= Challenge =
Return precisely the span of lines from the top of the material below to the line containing "return noise.noise(Vector((x *", both included. Pictures are excluded.

******

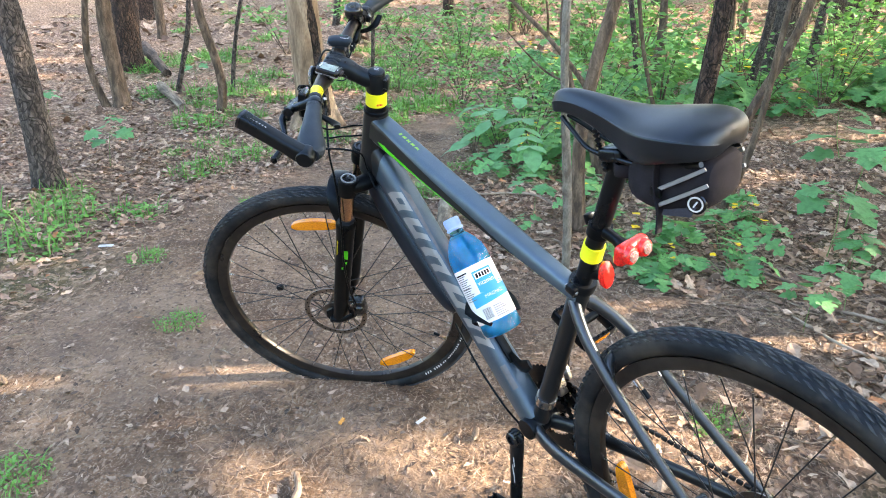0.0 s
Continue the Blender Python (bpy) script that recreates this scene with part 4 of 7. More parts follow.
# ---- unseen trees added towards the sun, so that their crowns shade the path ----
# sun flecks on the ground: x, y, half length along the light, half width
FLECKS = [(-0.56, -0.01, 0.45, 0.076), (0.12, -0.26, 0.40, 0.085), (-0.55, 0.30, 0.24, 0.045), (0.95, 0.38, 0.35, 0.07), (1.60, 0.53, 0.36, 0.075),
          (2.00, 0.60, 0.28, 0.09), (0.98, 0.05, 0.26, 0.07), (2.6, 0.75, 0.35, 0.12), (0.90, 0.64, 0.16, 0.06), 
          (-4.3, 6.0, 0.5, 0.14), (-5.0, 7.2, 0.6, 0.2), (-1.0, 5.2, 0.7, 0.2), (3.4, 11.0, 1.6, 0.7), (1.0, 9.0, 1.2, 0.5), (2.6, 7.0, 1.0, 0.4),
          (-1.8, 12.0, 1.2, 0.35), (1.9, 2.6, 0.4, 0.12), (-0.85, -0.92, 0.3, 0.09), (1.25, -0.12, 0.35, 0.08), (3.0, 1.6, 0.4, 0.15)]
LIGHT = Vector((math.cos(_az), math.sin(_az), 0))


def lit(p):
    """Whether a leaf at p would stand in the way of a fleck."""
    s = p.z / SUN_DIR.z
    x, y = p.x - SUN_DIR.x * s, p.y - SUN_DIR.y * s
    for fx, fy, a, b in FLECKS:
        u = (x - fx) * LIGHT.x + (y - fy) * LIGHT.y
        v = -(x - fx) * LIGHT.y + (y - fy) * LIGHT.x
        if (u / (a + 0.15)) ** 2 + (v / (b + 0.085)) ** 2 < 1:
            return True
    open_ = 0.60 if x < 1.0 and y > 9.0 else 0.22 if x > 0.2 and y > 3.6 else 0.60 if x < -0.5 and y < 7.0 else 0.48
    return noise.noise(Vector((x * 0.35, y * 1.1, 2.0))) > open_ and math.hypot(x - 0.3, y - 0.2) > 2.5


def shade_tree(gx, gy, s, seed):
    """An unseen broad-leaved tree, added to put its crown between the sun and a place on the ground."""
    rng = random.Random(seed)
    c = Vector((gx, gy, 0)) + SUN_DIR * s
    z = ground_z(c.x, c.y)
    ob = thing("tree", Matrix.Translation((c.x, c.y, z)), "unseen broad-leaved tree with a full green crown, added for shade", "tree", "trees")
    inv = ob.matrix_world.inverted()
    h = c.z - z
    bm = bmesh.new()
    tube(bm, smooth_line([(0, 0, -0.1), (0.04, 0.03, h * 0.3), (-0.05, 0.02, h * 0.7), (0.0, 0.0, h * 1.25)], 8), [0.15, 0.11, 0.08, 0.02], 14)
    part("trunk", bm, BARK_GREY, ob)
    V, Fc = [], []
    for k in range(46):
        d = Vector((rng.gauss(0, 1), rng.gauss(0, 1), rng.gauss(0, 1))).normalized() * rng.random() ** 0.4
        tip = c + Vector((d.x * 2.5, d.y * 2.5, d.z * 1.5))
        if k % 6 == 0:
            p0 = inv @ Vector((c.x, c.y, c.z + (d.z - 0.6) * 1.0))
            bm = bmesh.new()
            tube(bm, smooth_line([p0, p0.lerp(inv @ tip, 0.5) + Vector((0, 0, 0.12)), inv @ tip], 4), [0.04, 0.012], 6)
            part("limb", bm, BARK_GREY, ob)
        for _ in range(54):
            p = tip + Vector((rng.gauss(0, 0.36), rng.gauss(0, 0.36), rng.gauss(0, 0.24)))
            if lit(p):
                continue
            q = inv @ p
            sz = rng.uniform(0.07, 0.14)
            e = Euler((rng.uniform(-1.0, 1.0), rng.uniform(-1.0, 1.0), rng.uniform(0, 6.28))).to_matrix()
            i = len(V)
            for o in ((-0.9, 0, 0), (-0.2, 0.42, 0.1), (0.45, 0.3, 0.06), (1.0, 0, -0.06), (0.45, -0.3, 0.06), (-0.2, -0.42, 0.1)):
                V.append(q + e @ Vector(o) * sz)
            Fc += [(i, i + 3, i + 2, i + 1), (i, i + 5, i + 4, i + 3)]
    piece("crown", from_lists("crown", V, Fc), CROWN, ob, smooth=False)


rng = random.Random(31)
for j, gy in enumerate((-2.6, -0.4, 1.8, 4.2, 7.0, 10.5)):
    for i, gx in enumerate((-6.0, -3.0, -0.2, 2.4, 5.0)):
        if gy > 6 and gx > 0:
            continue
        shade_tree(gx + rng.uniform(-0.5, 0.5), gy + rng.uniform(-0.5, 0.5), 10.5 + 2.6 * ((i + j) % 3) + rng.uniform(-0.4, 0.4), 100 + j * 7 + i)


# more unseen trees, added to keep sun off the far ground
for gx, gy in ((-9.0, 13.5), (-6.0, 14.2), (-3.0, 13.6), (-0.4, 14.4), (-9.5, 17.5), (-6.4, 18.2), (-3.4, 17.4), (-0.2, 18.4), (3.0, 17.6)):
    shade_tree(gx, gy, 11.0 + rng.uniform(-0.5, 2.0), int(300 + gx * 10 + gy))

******

= Response for this exercise =
0.0 s
Continue the Blender Python (bpy) script that recreates this scene with part 4 of 7. More parts follow.
# ---- unseen trees added towards the sun, so that their crowns shade the path ----
# sun flecks on the ground: x, y, half length along the light, half width
FLECKS = [(-0.56, -0.01, 0.45, 0.076), (0.12, -0.26, 0.40, 0.085), (-0.55, 0.30, 0.24, 0.045), (0.95, 0.38, 0.35, 0.07), (1.60, 0.53, 0.36, 0.075),
          (2.00, 0.60, 0.28, 0.09), (0.98, 0.05, 0.26, 0.07), (2.6, 0.75, 0.35, 0.12), (0.90, 0.64, 0.16, 0.06), 
          (-4.3, 6.0, 0.5, 0.14), (-5.0, 7.2, 0.6, 0.2), (-1.0, 5.2, 0.7, 0.2), (3.4, 11.0, 1.6, 0.7), (1.0, 9.0, 1.2, 0.5), (2.6, 7.0, 1.0, 0.4),
          (-1.8, 12.0, 1.2, 0.35), (1.9, 2.6, 0.4, 0.12), (-0.85, -0.92, 0.3, 0.09), (1.25, -0.12, 0.35, 0.08), (3.0, 1.6, 0.4, 0.15)]
LIGHT = Vector((math.cos(_az), math.sin(_az), 0))


def lit(p):
    """Whether a leaf at p would stand in the way of a fleck."""
    s = p.z / SUN_DIR.z
    x, y = p.x - SUN_DIR.x * s, p.y - SUN_DIR.y * s
    for fx, fy, a, b in FLECKS:
        u = (x - fx) * LIGHT.x + (y - fy) * LIGHT.y
        v = -(x - fx) * LIGHT.y + (y - fy) * LIGHT.x
        if (u / (a + 0.15)) ** 2 + (v / (b + 0.085)) ** 2 < 1:
            return True
    open_ = 0.60 if x < 1.0 and y > 9.0 else 0.22 if x > 0.2 and y > 3.6 else 0.60 if x < -0.5 and y < 7.0 else 0.48
    return noise.noise(Vector((x * 0.35, y * 1.1, 2.0))) > open_ and math.hypot(x - 0.3, y - 0.2) > 2.5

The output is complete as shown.